→ PROVIDED DATA:
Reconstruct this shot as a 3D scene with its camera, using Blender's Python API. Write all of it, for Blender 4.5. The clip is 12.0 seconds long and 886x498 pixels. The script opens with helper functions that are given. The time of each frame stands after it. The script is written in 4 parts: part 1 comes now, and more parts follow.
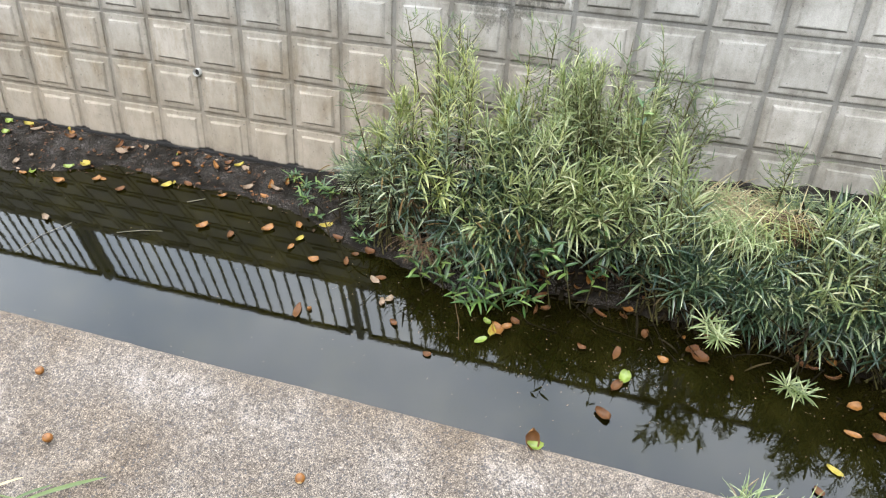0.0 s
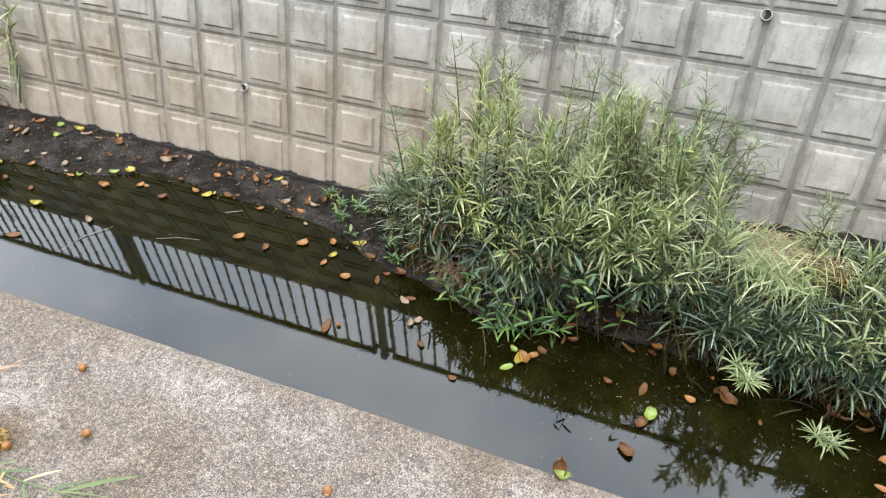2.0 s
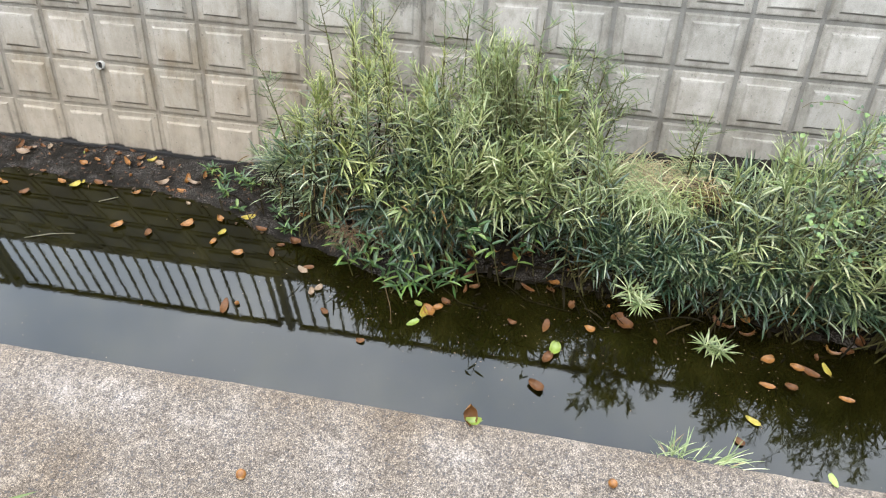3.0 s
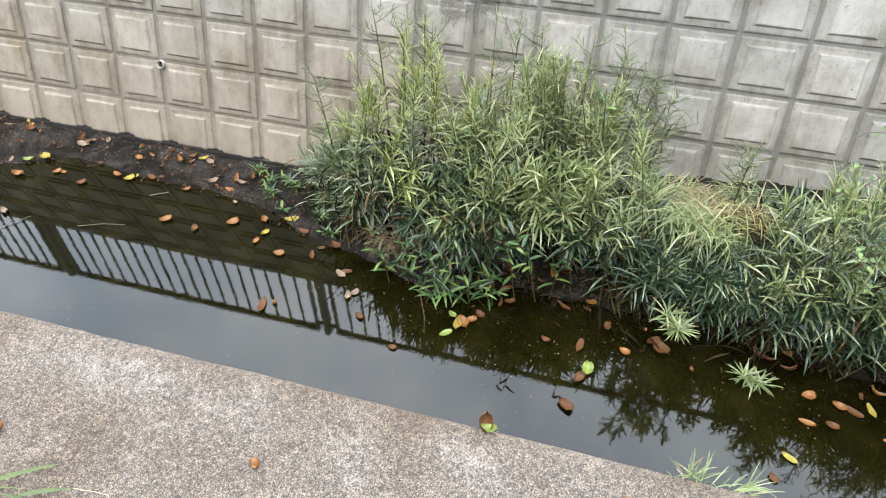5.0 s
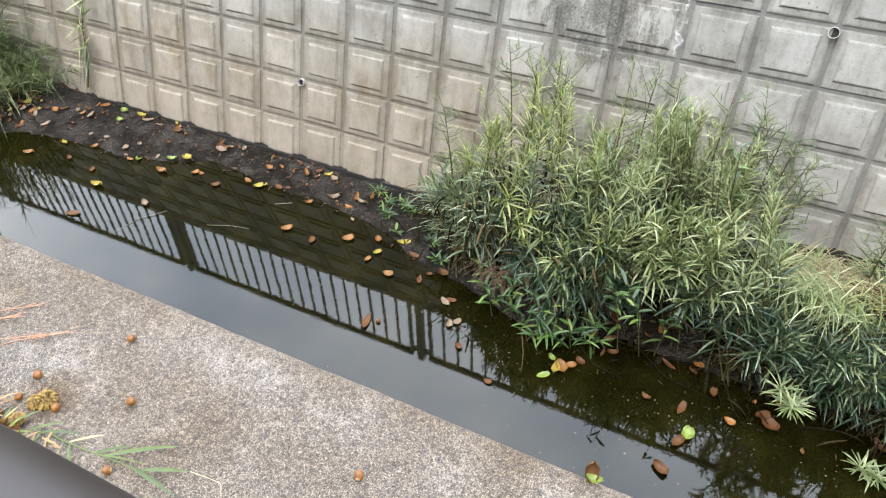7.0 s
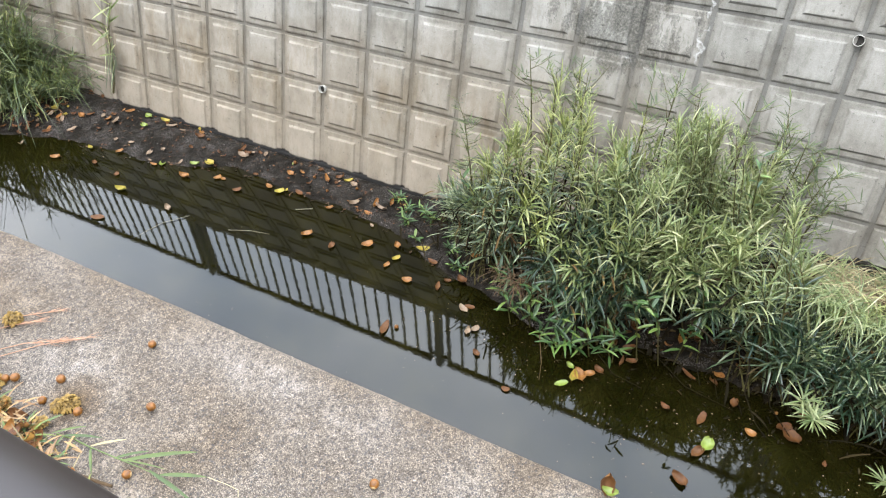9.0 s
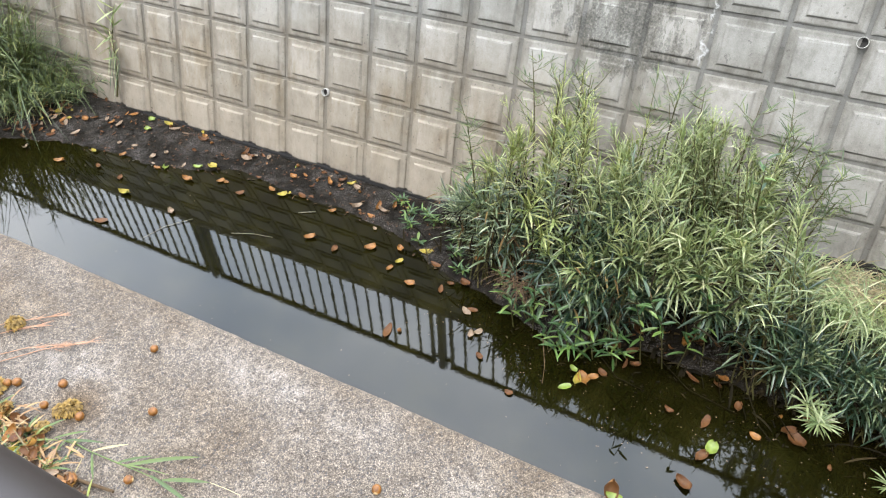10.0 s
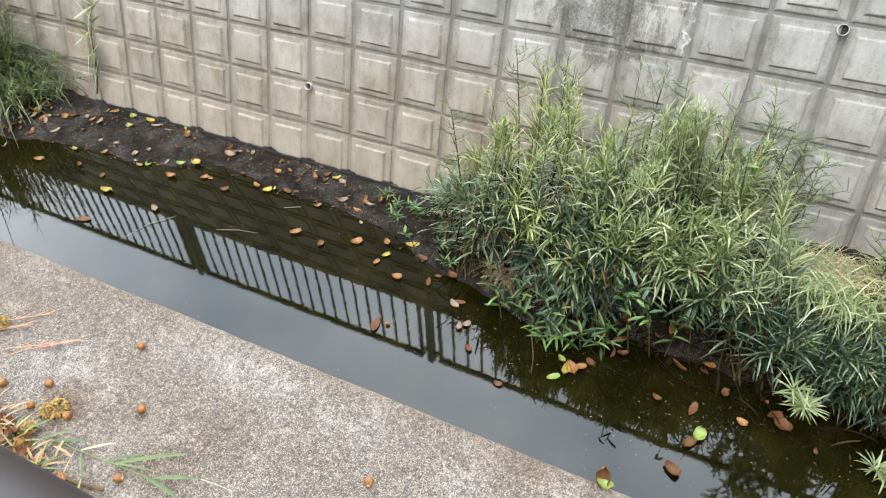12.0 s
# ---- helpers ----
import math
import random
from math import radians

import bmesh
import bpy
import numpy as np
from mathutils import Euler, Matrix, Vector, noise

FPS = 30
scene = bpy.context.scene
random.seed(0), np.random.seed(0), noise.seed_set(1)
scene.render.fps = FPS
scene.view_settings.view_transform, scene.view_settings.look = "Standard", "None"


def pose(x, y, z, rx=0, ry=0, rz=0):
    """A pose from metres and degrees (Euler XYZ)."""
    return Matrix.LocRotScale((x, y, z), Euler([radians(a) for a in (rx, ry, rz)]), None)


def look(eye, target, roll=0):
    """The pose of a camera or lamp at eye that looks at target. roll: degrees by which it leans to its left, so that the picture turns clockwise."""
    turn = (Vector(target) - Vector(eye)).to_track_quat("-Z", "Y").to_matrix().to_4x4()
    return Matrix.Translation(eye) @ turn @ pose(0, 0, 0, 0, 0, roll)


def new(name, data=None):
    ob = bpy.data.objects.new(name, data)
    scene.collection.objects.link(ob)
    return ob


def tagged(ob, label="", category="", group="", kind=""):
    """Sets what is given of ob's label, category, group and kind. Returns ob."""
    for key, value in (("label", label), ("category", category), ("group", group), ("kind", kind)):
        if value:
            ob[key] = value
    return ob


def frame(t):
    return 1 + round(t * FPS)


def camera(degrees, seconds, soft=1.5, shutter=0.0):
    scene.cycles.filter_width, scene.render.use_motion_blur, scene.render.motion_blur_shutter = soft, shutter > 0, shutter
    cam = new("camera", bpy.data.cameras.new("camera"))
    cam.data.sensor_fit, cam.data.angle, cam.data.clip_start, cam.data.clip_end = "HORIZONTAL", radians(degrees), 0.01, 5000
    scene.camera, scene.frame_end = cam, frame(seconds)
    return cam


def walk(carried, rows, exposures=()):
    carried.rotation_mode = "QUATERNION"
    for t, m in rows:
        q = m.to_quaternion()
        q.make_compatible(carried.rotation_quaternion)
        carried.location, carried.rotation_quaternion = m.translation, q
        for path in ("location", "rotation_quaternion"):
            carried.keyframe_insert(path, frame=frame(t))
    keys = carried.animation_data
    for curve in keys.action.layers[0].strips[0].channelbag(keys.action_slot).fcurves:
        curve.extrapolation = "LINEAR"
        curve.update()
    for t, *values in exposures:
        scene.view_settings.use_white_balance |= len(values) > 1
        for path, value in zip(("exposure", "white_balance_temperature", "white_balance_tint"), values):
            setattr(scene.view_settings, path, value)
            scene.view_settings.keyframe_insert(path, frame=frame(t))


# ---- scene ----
cam = camera(63.6, 12.0, soft=1.15, shutter=0.12)
PATH = [
    (0, (2.8004, -3.2167, 2.9379), (2.1588, -1.4711, 1.0268), -3.67),
    (0.5, (2.7916, -3.2267, 2.9533), (2.0492, -1.4840, 1.0764), -3.29),
    (1, (2.7723, -3.2445, 2.9667), (1.9164, -1.5072, 1.1336), -2.75),
    (1.5, (2.7659, -3.2483, 2.9588), (1.8783, -1.5031, 1.1484), -2.62),
    (2, (2.7868, -3.2403, 2.9543), (2.0284, -1.4684, 1.1113), -2.34),
    (2.5, (2.8080, -3.2375, 2.9337), (2.2944, -1.4409, 1.0312), -1.71),
    (2.7, (2.7943, -3.2244, 2.9492), (2.4101, -1.4396, 1.0055), -1.10),
    (4.3, (2.8488, -3.2259, 2.9301), (2.5011, -1.4776, 0.9468), -0.86),
    (4.5, (2.8455, -3.2293, 2.9349), (2.4365, -1.4761, 0.9677), -1.01),
    (5, (2.8375, -3.2323, 2.9317), (2.2991, -1.4624, 1.0112), -1.31),
    (5.5, (2.8361, -3.2437, 2.9420), (2.1651, -1.4696, 1.0676), -1.48),
    (6, (2.7999, -3.2607, 2.9424), (1.9709, -1.5068, 1.1127), -1.65),
    (6.5, (2.7915, -3.2644, 2.9411), (1.8833, -1.5371, 1.1237), -1.62),
    (8.3, (2.7927, -3.2425, 2.9429), (1.8871, -1.5409, 1.1001), -2.82),
    (8.5, (2.7981, -3.2488, 2.9491), (1.8681, -1.5491, 1.1168), -2.90),
    (9, (2.7948, -3.2559, 2.9520), (1.8128, -1.5567, 1.1468), -2.95),
    (9.5, (2.7932, -3.2536, 2.9508), (1.7887, -1.5572, 1.1552), -3.15),
    (10, (2.7936, -3.2497, 2.9511), (1.7981, -1.5508, 1.1529), -3.25),
    (10.5, (2.7932, -3.2499, 2.9487), (1.8208, -1.5440, 1.1441), -3.23),
    (11, (2.7928, -3.2489, 2.9449), (1.8447, -1.5383, 1.1323), -3.17),
    (11.5, (2.7924, -3.2493, 2.9444), (1.8573, -1.5373, 1.1263), -3.13),
    (12, (2.7907, -3.2524, 2.9461), (1.8476, -1.5447, 1.1280), -3.25),
]
walk(cam, [(t, look(eye, target, roll)) for t, eye, target, roll in PATH])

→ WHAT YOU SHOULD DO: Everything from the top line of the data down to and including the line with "import math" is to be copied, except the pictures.

→ RESULT:
Reconstruct this shot as a 3D scene with its camera, using Blender's Python API. Write all of it, for Blender 4.5. The clip is 12.0 seconds long and 886x498 pixels. The script opens with helper functions that are given. The time of each frame stands after it. The script is written in 4 parts: part 1 comes now, and more parts follow.
0.0 s
2.0 s
3.0 s
5.0 s
7.0 s
9.0 s
10.0 s
12.0 s
# ---- helpers ----
import math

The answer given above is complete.